Mulvaney expects there is a possibility of additional investigative committees looking into how the federal government handled the attack on the American embassy.
“The credibility of the nation is on the line,” Mulvaney said.
In addition, Mulvaney praised the work of fellow congressman Rep. Trey Gowdy, R-S.C., on pursuing finding out what exactly happened.
“I have no idea where they’re going to lead. I don’t know when the next round of hearings are, but I do know it’s getting to the point where enough people are asking enough questions to where I don’t think this issue is going away until we get to the bottom of things,” Mulvaney said.
The congressman said he has become doubtful that any kind of meaningful immigration reform will take place this year. In the long run, he is a little more optimistic of more far-reaching reform eventually occurring because both sides of the aisle are finally addressing similar issues.
“The simple fact that we’re having a substantive dialogue and debate on the topic is a dramatically different attitude,” Mulvaney said, referencing border security and how to deal with the current illegal immigrants already within American borders, among other topics. “I finally hear the parties talking the same language,” he said.
Health care reform
Mulvaney said the current methods of paying for health care needs to be changed dramatically, but the legislation about to go into action, often referred to as Obamacare, is not the way to operate. The legislation, he said, doesn’t actually try to improve the health of the population.

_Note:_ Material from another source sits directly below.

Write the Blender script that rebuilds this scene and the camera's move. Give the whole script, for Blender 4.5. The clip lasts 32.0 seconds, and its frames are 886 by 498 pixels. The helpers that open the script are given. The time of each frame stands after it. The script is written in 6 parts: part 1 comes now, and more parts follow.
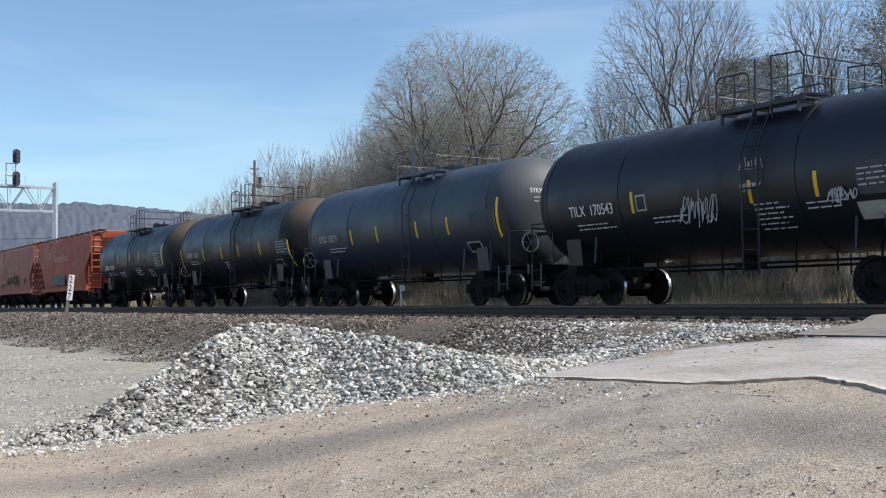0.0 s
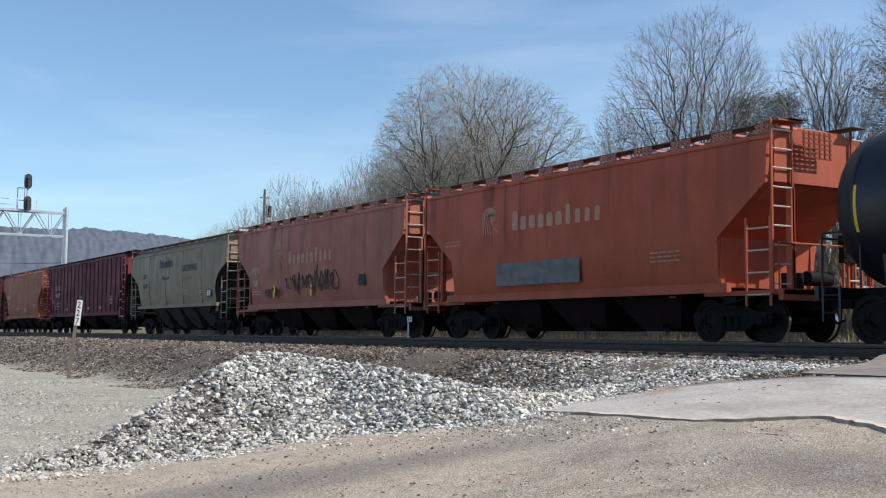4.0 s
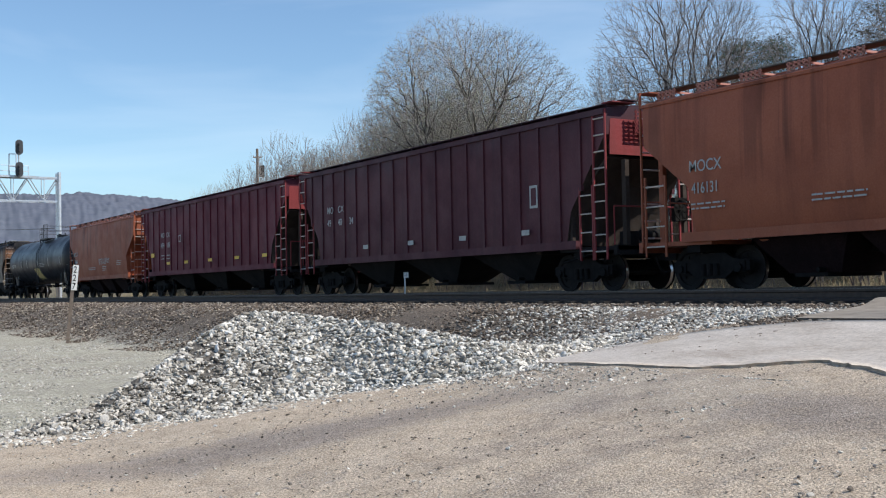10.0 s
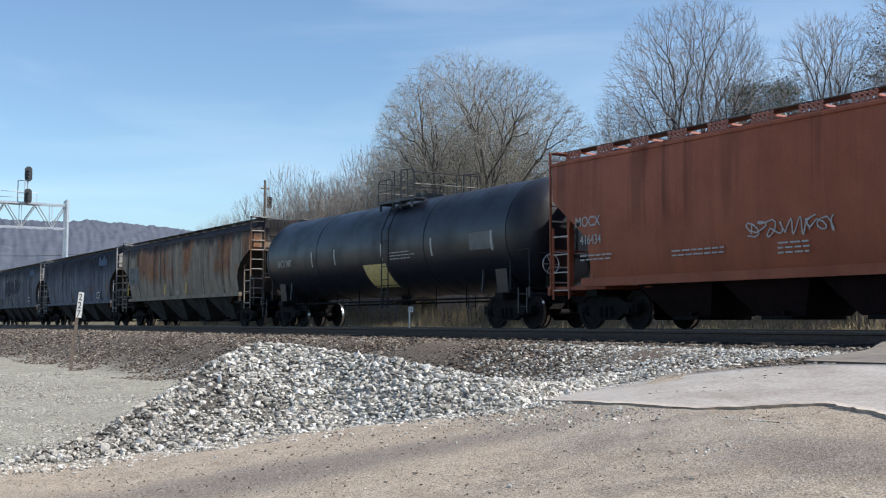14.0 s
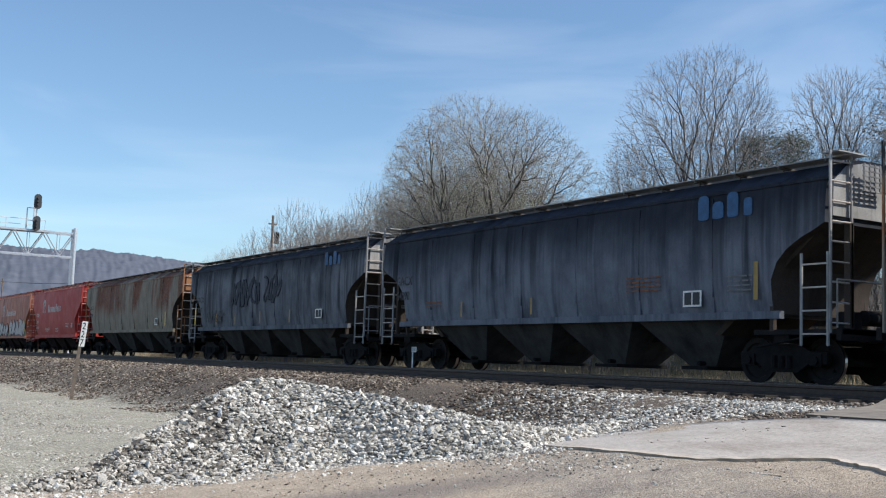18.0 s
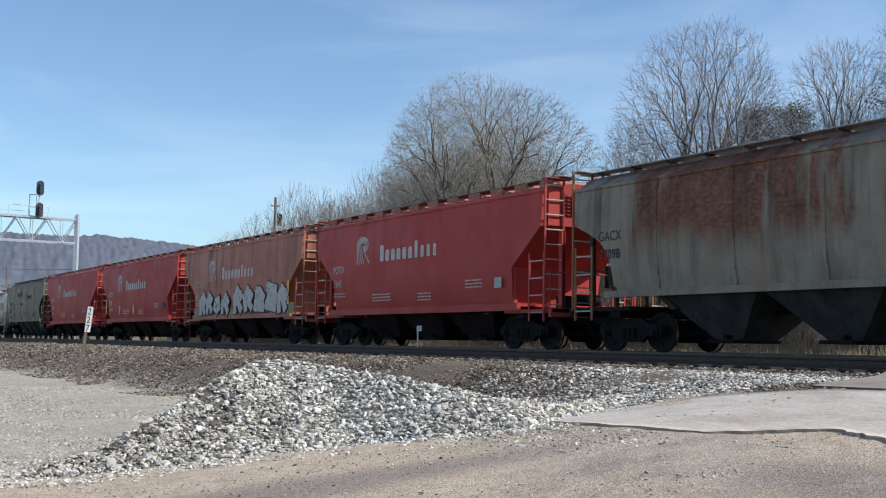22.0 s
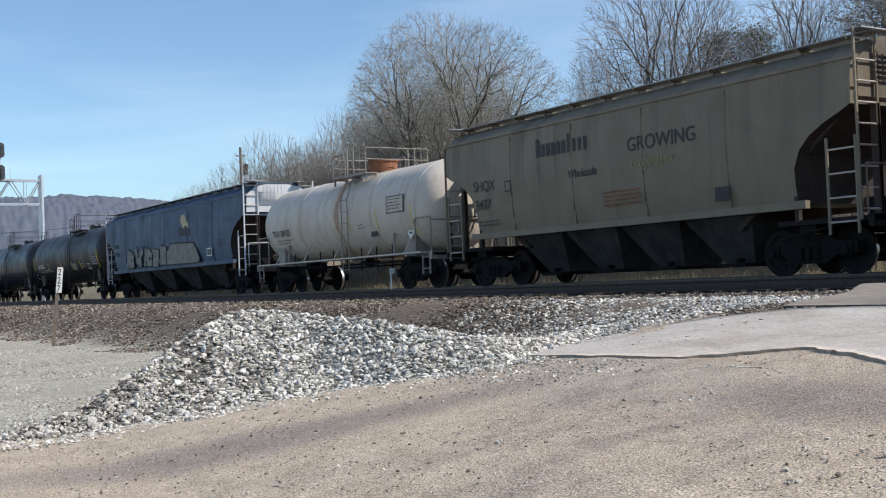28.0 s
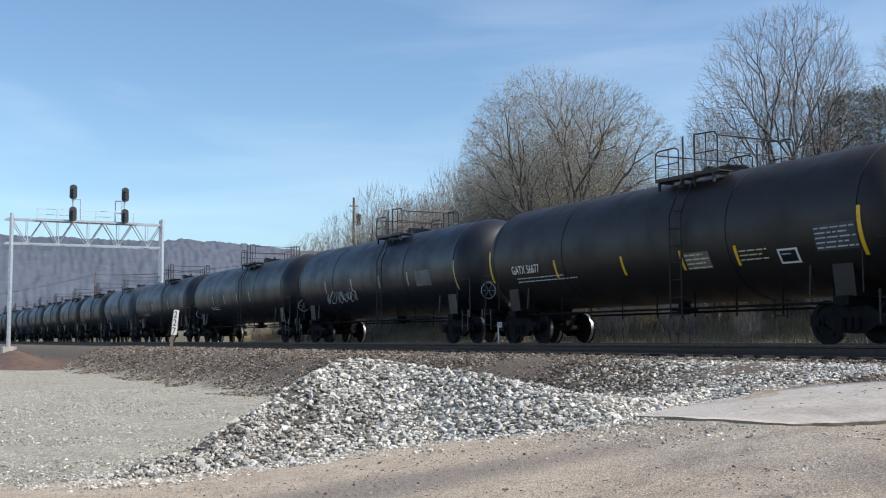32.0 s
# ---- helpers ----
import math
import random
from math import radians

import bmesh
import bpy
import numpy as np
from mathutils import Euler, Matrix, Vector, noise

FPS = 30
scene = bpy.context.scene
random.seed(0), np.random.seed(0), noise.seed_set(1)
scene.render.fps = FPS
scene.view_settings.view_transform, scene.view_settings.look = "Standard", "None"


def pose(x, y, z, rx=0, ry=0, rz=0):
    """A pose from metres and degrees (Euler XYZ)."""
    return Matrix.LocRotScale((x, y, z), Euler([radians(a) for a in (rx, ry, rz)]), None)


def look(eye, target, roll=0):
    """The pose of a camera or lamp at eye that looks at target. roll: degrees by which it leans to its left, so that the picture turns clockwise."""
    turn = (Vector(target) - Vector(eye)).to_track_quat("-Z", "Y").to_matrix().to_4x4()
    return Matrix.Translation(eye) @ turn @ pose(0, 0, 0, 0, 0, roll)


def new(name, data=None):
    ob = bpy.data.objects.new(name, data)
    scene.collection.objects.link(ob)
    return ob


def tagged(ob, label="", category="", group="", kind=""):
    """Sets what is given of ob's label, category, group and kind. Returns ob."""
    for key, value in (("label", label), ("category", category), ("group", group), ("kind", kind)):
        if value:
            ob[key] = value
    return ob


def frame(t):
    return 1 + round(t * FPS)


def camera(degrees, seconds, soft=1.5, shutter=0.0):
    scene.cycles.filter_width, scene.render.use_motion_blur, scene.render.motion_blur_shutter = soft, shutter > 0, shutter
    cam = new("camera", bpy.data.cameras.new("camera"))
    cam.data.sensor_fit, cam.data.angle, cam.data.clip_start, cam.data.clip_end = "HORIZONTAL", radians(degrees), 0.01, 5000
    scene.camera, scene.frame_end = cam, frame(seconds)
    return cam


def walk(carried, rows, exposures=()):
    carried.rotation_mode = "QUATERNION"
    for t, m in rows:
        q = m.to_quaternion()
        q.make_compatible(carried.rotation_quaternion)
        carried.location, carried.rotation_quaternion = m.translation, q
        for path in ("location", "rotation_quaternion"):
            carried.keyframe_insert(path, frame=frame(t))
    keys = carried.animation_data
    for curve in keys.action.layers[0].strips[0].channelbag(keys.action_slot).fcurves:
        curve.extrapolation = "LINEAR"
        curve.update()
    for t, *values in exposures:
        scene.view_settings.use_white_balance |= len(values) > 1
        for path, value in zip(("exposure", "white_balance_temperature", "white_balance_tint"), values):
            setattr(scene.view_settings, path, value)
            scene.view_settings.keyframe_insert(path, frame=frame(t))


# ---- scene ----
cam = camera(42.73, 32.0, soft=1.15)
EYE, TURN = 1.55, -31.69
# seconds, yaw, pitch, roll of a camera held in one spot
ROWS = [
    (0.0, -0.29, 2.66, 0.61),
    (0.5, -0.26, 2.71, 0.70),
    (1.0, -0.31, 2.83, 0.65),
    (1.5, -0.34, 3.02, 0.56),
    (2.0, -0.35, 3.22, 0.50),
    (2.5, -0.34, 3.45, 0.38),
    (3.0, -0.29, 3.67, 0.14),
    (3.5, -0.13, 3.94, -0.16),
    (5.5, 0.46, 4.95, -0.77),
    (6.0, 0.33, 4.75, -0.55),
    (6.5, 0.21, 4.38, -0.28),
    (7.0, 0.16, 4.01, -0.02),
    (7.5, 0.15, 3.59, 0.21),
    (8.0, 0.13, 3.19, 0.52),
    (8.5, 0.08, 2.80, 0.76),
    (9.0, 0.02, 2.43, 1.05),
    (9.5, -0.05, 2.11, 1.21),
    (10.0, -0.09, 1.99, 1.13),
    (10.5, -0.12, 2.26, 0.77),
    (11.0, -0.07, 2.92, 0.28),
    (11.5, -0.09, 3.66, -0.22),
    (12.0, -0.06, 4.19, -0.49),
    (12.5, -0.01, 4.36, -0.50),
    (13.0, 0.03, 4.25, -0.30),
    (13.5, 0.10, 3.99, -0.12),
    (14.0, 0.14, 3.76, -0.06),
    (14.5, 0.17, 3.54, 0.08),
    (16.5, 0.17, 4.44, -1.15),
    (17.0, 0.21, 5.15, -1.73),
    (17.5, 0.29, 5.68, -2.02),
    (18.0, 0.28, 5.83, -1.98),
    (18.5, 0.26, 5.82, -1.84),
    (19.0, 0.27, 5.74, -1.65),
    (19.5, 0.31, 5.66, -1.52),
    (20.0, 0.39, 5.57, -1.44),
    (20.5, 0.47, 5.42, -1.28),
    (21.0, 0.53, 5.20, -1.13),
    (21.5, 0.55, 4.96, -0.97),
    (22.0, 0.55, 4.74, -0.87),
    (22.5, 0.55, 4.58, -0.81),
    (23.0, 0.51, 4.47, -0.90),
    (23.5, 0.37, 4.35, -0.94),
    (24.0, 0.16, 4.13, -0.88),
    (24.5, -0.12, 3.82, -0.55),
    (25.0, -0.29, 3.37, -0.13),
    (25.5, -0.33, 2.87, 0.21),
    (26.0, -0.24, 2.43, 0.60),
    (26.5, -0.21, 1.99, 0.99),
    (28.5, -0.91, 1.81, 2.45),
    (29.0, -0.27, 2.72, 1.87),
    (29.5, 0.87, 3.81, 0.98),
    (30.0, 2.33, 4.68, 0.13),
    (30.5, 3.66, 5.11, -0.32),
    (31.0, 4.51, 5.04, -0.36),
    (31.5, 4.80, 4.79, -0.14),
    (32.0, 4.62, 4.55, 0.20),
]
walk(cam, [(t, pose(0, 0, EYE, 90 + pitch, roll, TURN + yaw)) for t, yaw, pitch, roll in ROWS])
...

“What are we doing? The discussion has not been about health care, it’s been about health insurance,” Mulvaney said, adding the healthiest people in the country are going to face the most dramatic impact.

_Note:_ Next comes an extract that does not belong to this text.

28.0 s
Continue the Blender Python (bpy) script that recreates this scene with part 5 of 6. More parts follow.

“If you’re young and healthy and have a good job, you’re one of the losers in this. Your health insurance premium is about to go up dramatically,” he said.
The congressman said he was surprised the Senate wasn’t able to pass a background check bill, blaming the recent failure on the poor wording of the proposed legislation.
“Everybody, I think, supports better background checks,” Mulvaney said, adding that both sides of the aisle agree on keeping weapons out of the hands of “dangerously mentally ill people.”
“Why the Senate couldn’t write a bill like that is beyond me,” he said, saying the recent proposal had too many potential misinterpretations that ultimately killed the proposal. “When you write a bill, it has to be well-written,” he said.